Give the number of lines in the data that hold the word "part", and nothing else.

SUPPLIED RECORDS.
----

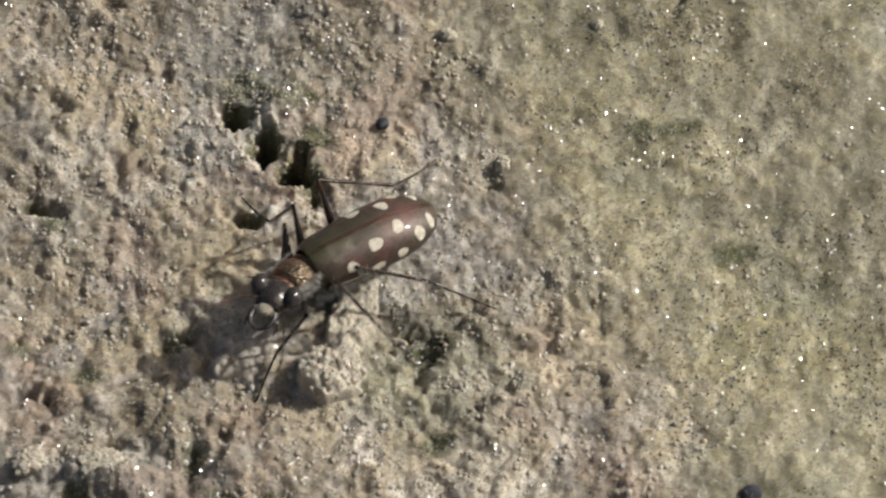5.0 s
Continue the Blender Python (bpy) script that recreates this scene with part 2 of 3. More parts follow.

----

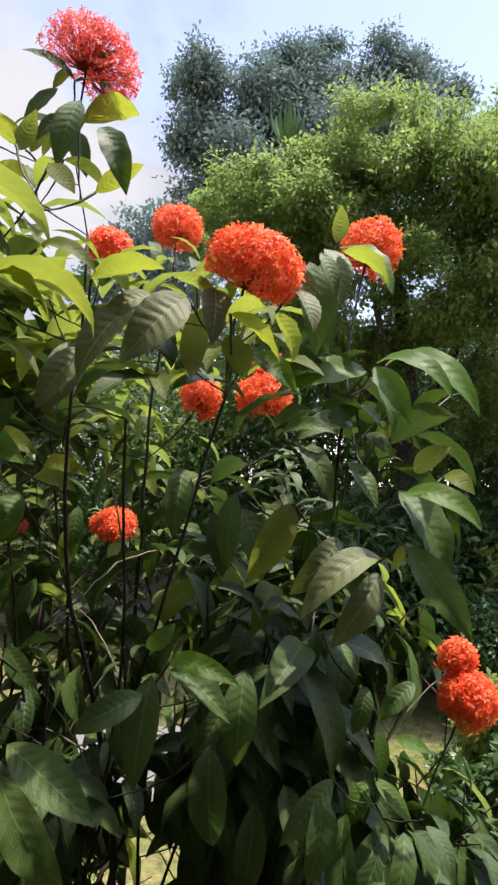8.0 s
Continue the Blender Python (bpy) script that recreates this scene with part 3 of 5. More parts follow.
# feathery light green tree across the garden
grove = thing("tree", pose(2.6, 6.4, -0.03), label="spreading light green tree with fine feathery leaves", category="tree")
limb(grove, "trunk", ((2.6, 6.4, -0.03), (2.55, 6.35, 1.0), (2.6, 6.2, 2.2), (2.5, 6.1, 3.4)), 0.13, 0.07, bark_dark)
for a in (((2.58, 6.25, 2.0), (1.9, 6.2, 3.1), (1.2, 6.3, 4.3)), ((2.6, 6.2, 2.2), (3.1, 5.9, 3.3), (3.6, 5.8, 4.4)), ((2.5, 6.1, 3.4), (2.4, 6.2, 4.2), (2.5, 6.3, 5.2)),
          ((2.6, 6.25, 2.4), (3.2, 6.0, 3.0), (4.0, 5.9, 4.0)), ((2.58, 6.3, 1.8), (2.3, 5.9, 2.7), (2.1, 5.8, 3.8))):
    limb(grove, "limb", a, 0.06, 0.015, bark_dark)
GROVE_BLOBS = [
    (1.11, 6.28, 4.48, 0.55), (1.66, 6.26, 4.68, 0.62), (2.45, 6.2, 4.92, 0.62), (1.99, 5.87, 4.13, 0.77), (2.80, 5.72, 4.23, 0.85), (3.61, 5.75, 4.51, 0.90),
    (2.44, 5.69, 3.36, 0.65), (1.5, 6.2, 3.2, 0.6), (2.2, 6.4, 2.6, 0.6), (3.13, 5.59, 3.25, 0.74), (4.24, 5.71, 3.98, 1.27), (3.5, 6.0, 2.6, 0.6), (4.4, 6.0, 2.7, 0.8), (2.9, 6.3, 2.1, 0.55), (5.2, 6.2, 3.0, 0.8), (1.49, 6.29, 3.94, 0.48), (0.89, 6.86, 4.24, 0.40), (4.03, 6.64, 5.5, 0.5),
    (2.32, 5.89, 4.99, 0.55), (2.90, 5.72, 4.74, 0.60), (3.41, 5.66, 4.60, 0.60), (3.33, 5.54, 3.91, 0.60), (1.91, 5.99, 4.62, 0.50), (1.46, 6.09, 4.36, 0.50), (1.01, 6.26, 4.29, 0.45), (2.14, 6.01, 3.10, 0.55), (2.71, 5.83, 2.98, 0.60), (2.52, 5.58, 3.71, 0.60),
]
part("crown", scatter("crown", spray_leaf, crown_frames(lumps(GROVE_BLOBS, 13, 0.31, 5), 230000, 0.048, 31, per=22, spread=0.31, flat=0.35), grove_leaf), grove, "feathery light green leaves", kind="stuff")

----

EXERCISE OUTPUT. 3